WORK INSTRUCTIONS -
Reproduce the listing below in full and without alteration, apart from its pictures.
----
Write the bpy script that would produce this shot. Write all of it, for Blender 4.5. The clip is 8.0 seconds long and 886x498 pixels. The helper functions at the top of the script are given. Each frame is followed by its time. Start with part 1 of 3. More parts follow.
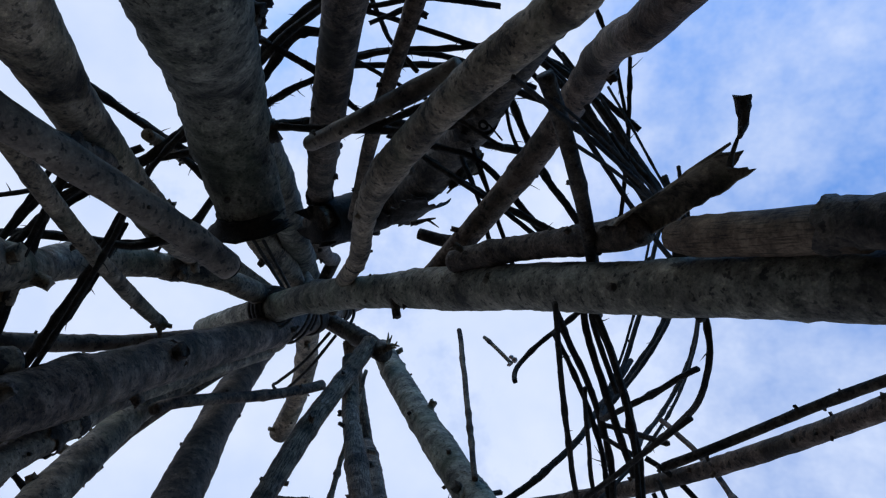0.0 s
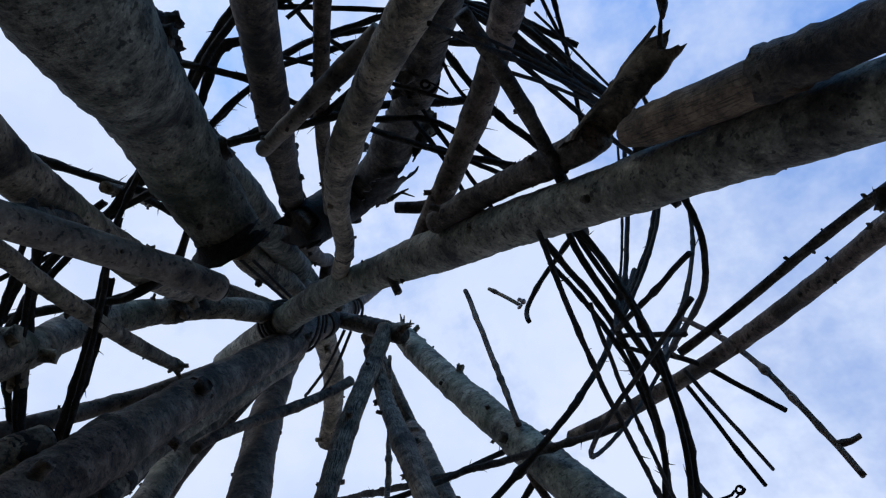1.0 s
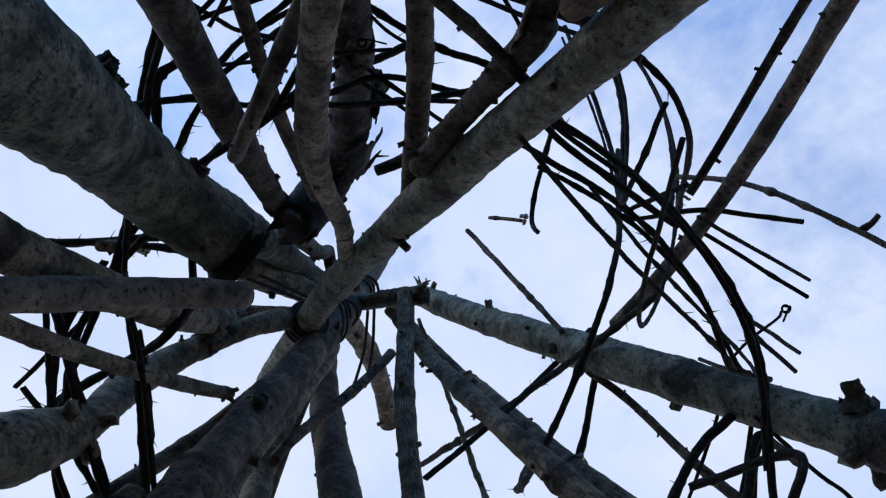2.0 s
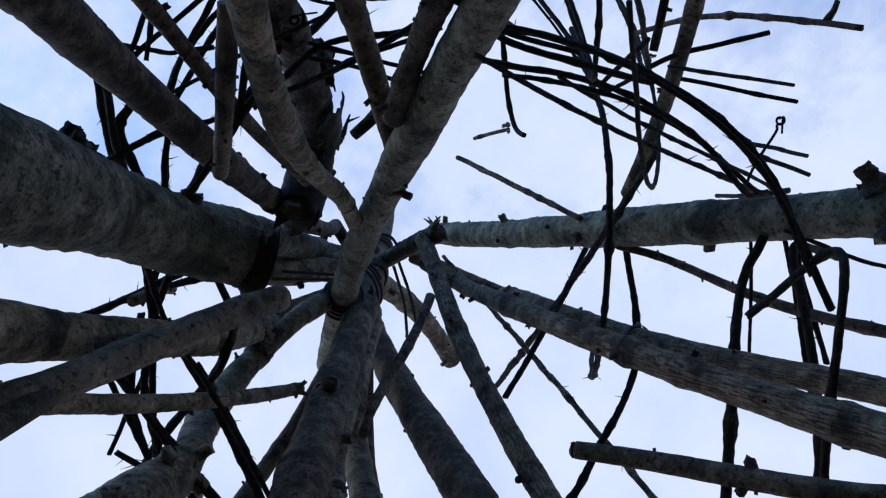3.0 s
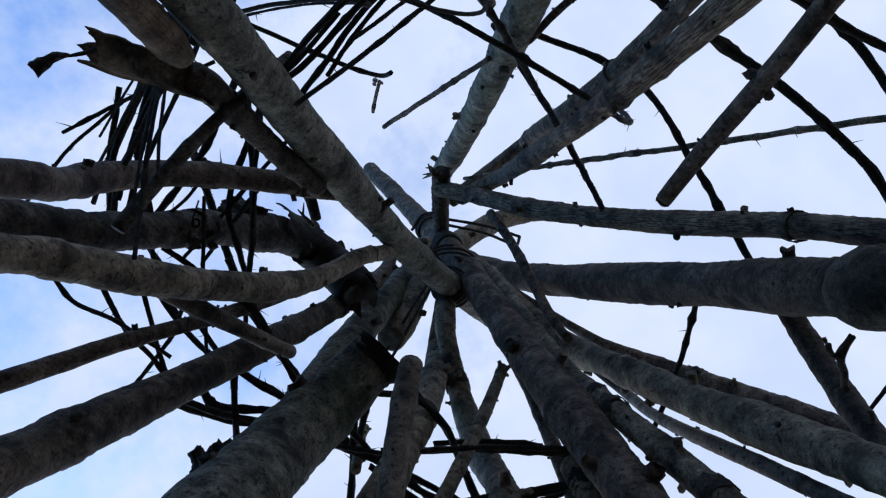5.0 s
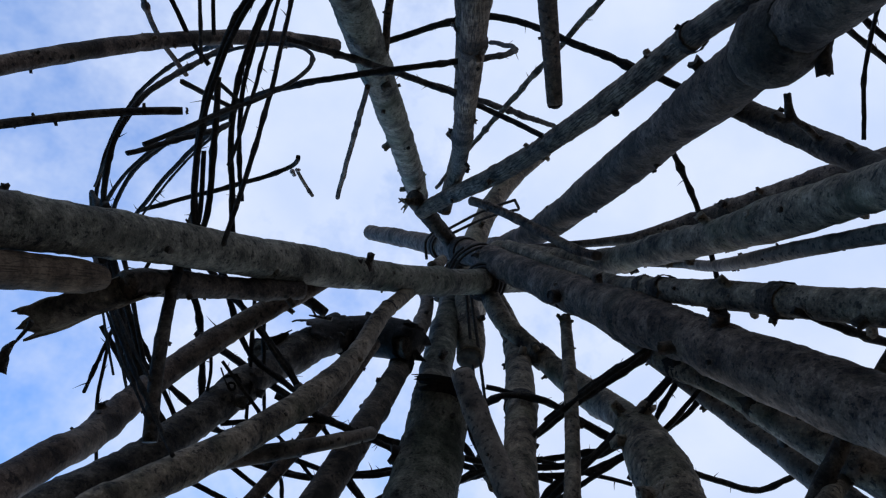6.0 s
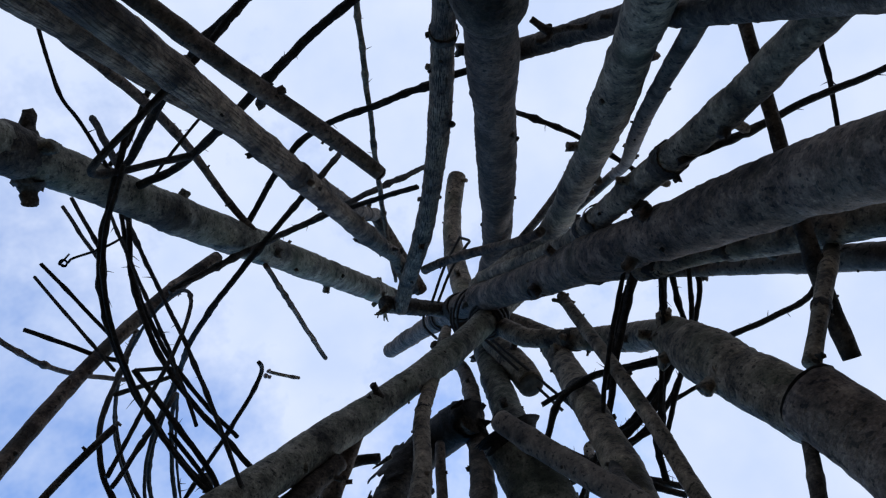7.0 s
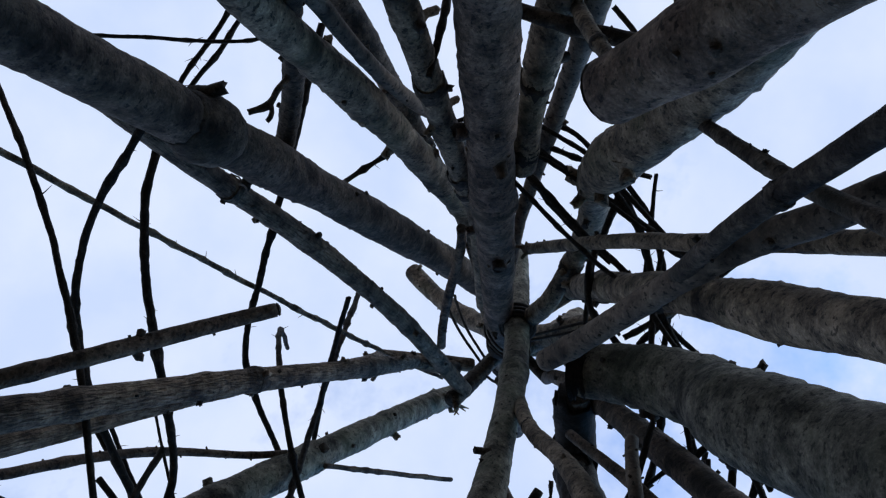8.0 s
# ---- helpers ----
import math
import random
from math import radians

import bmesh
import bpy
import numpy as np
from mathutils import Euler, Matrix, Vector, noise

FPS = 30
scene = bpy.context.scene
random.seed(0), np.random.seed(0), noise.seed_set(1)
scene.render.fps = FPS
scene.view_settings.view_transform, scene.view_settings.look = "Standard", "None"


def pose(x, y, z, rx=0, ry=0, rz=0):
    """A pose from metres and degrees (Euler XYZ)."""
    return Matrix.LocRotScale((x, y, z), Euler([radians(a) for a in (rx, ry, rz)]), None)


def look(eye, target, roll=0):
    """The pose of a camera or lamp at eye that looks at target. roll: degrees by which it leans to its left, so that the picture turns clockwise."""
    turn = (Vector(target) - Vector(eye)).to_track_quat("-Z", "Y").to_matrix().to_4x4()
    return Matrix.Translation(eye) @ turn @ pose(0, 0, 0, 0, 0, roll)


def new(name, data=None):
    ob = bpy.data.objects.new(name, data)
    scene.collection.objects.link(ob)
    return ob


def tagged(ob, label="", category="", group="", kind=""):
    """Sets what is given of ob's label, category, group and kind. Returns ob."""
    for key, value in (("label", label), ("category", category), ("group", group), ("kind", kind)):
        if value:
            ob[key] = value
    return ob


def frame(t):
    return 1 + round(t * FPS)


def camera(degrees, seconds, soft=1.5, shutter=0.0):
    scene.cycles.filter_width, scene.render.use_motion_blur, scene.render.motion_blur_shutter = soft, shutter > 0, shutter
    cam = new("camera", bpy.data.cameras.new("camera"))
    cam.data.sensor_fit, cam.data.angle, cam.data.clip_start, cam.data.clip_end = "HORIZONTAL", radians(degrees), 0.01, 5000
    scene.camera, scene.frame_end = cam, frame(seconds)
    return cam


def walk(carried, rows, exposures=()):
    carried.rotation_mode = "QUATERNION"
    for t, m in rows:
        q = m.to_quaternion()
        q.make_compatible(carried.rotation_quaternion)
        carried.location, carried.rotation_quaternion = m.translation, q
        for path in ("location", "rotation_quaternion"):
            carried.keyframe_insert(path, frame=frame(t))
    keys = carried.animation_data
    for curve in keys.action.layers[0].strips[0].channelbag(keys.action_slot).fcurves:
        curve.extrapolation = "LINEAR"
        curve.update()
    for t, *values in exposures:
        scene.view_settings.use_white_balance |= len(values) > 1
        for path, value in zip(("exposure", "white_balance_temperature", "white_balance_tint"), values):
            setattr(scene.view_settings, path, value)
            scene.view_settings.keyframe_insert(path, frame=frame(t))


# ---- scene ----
cam = camera(59.93, 8.0, soft=1.2)
# seconds, eye in metres, Euler degrees
PATH = [
    (0.0, 0.0007, -0.0022, 0.8980, -175.45, 5.70, 0.38),
    (0.5, 0.0144, 0.0021, 0.8972, -175.58, 5.04, 7.50),
    (1.0, 0.0115, 0.0114, 0.8921, -175.86, 4.61, 16.81),
    (1.5, 0.0013, 0.0216, 0.8854, -176.42, 4.10, 26.63),
    (1.7, -0.0067, 0.0274, 0.8836, -176.53, 4.10, 30.81),
    (2.8, -0.0096, 0.0159, 0.8736, -180.17, 3.50, 53.35),
    (3.0, -0.0081, 0.0186, 0.8666, -180.99, 3.11, 57.79),
    (3.5, 0.0006, 0.0281, 0.8627, -182.91, 2.56, 70.26),
    (4.0, 0.0181, 0.0301, 0.8523, -184.54, 1.97, 84.53),
    (4.5, 0.0272, 0.0397, 0.8399, -185.34, 1.10, 100.33),
    (4.7, 0.0348, 0.0498, 0.8284, -185.69, 0.60, 108.04),
    (5.8, -0.0066, 0.1056, 0.8025, -185.04, -0.44, 149.20),
    (6.0, -0.0215, 0.1138, 0.7932, -184.66, -0.52, 156.88),
    (6.5, -0.0611, 0.1203, 0.7727, -182.83, 0.04, 177.43),
    (7.0, -0.0978, 0.1297, 0.7663, -179.96, 0.27, 200.00),
    (7.5, -0.1014, 0.0759, 0.7549, -176.34, -0.88, 225.39),
    (8.0, -0.1058, 0.0063, 0.7453, -173.36, -4.62, 253.46),
]
walk(cam, [(t, pose(x, y, z, rx, ry, rz)) for t, x, y, z, rx, ry, rz in PATH])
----
COMPLETED EXERCISE -
Write the bpy script that would produce this shot. Write all of it, for Blender 4.5. The clip is 8.0 seconds long and 886x498 pixels. The helper functions at the top of the script are given. Each frame is followed by its time. Start with part 1 of 3. More parts follow.
0.0 s
1.0 s
2.0 s
3.0 s
5.0 s
6.0 s
7.0 s
8.0 s
# ---- helpers ----
import math
import random
from math import radians

import bmesh
import bpy
import numpy as np
from mathutils import Euler, Matrix, Vector, noise

FPS = 30
scene = bpy.context.scene
random.seed(0), np.random.seed(0), noise.seed_set(1)
scene.render.fps = FPS
scene.view_settings.view_transform, scene.view_settings.look = "Standard", "None"


def pose(x, y, z, rx=0, ry=0, rz=0):
    """A pose from metres and degrees (Euler XYZ)."""
    return Matrix.LocRotScale((x, y, z), Euler([radians(a) for a in (rx, ry, rz)]), None)


def look(eye, target, roll=0):
    """The pose of a camera or lamp at eye that looks at target. roll: degrees by which it leans to its left, so that the picture turns clockwise."""
    turn = (Vector(target) - Vector(eye)).to_track_quat("-Z", "Y").to_matrix().to_4x4()
    return Matrix.Translation(eye) @ turn @ pose(0, 0, 0, 0, 0, roll)


def new(name, data=None):
    ob = bpy.data.objects.new(name, data)
    scene.collection.objects.link(ob)
    return ob


def tagged(ob, label="", category="", group="", kind=""):
    """Sets what is given of ob's label, category, group and kind. Returns ob."""
    for key, value in (("label", label), ("category", category), ("group", group), ("kind", kind)):
        if value:
            ob[key] = value
    return ob


def frame(t):
    return 1 + round(t * FPS)


def camera(degrees, seconds, soft=1.5, shutter=0.0):
    scene.cycles.filter_width, scene.render.use_motion_blur, scene.render.motion_blur_shutter = soft, shutter > 0, shutter
    cam = new("camera", bpy.data.cameras.new("camera"))
    cam.data.sensor_fit, cam.data.angle, cam.data.clip_start, cam.data.clip_end = "HORIZONTAL", radians(degrees), 0.01, 5000
    scene.camera, scene.frame_end = cam, frame(seconds)
    return cam


def walk(carried, rows, exposures=()):
    carried.rotation_mode = "QUATERNION"
    for t, m in rows:
        q = m.to_quaternion()
        q.make_compatible(carried.rotation_quaternion)
        carried.location, carried.rotation_quaternion = m.translation, q
        for path in ("location", "rotation_quaternion"):
            carried.keyframe_insert(path, frame=frame(t))
    keys = carried.animation_data
    for curve in keys.action.layers[0].strips[0].channelbag(keys.action_slot).fcurves:
        curve.extrapolation = "LINEAR"
        curve.update()
    for t, *values in exposures:
        scene.view_settings.use_white_balance |= len(values) > 1
        for path, value in zip(("exposure", "white_balance_temperature", "white_balance_tint"), values):
            setattr(scene.view_settings, path, value)
            scene.view_settings.keyframe_insert(path, frame=frame(t))


# ---- scene ----
cam = camera(59.93, 8.0, soft=1.2)
# seconds, eye in metres, Euler degrees
PATH = [
    (0.0, 0.0007, -0.0022, 0.8980, -175.45, 5.70, 0.38),
    (0.5, 0.0144, 0.0021, 0.8972, -175.58, 5.04, 7.50),
    (1.0, 0.0115, 0.0114, 0.8921, -175.86, 4.61, 16.81),
    (1.5, 0.0013, 0.0216, 0.8854, -176.42, 4.10, 26.63),
    (1.7, -0.0067, 0.0274, 0.8836, -176.53, 4.10, 30.81),
    (2.8, -0.0096, 0.0159, 0.8736, -180.17, 3.50, 53.35),
    (3.0, -0.0081, 0.0186, 0.8666, -180.99, 3.11, 57.79),
    (3.5, 0.0006, 0.0281, 0.8627, -182.91, 2.56, 70.26),
    (4.0, 0.0181, 0.0301, 0.8523, -184.54, 1.97, 84.53),
    (4.5, 0.0272, 0.0397, 0.8399, -185.34, 1.10, 100.33),
    (4.7, 0.0348, 0.0498, 0.8284, -185.69, 0.60, 108.04),
    (5.8, -0.0066, 0.1056, 0.8025, -185.04, -0.44, 149.20),
    (6.0, -0.0215, 0.1138, 0.7932, -184.66, -0.52, 156.88),
    (6.5, -0.0611, 0.1203, 0.7727, -182.83, 0.04, 177.43),
    (7.0, -0.0978, 0.1297, 0.7663, -179.96, 0.27, 200.00),
    (7.5, -0.1014, 0.0759, 0.7549, -176.34, -0.88, 225.39),
    (8.0, -0.1058, 0.0063, 0.7453, -173.36, -4.62, 253.46),
]
walk(cam, [(t, pose(x, y, z, rx, ry, rz)) for t, x, y, z, rx, ry, rz in PATH])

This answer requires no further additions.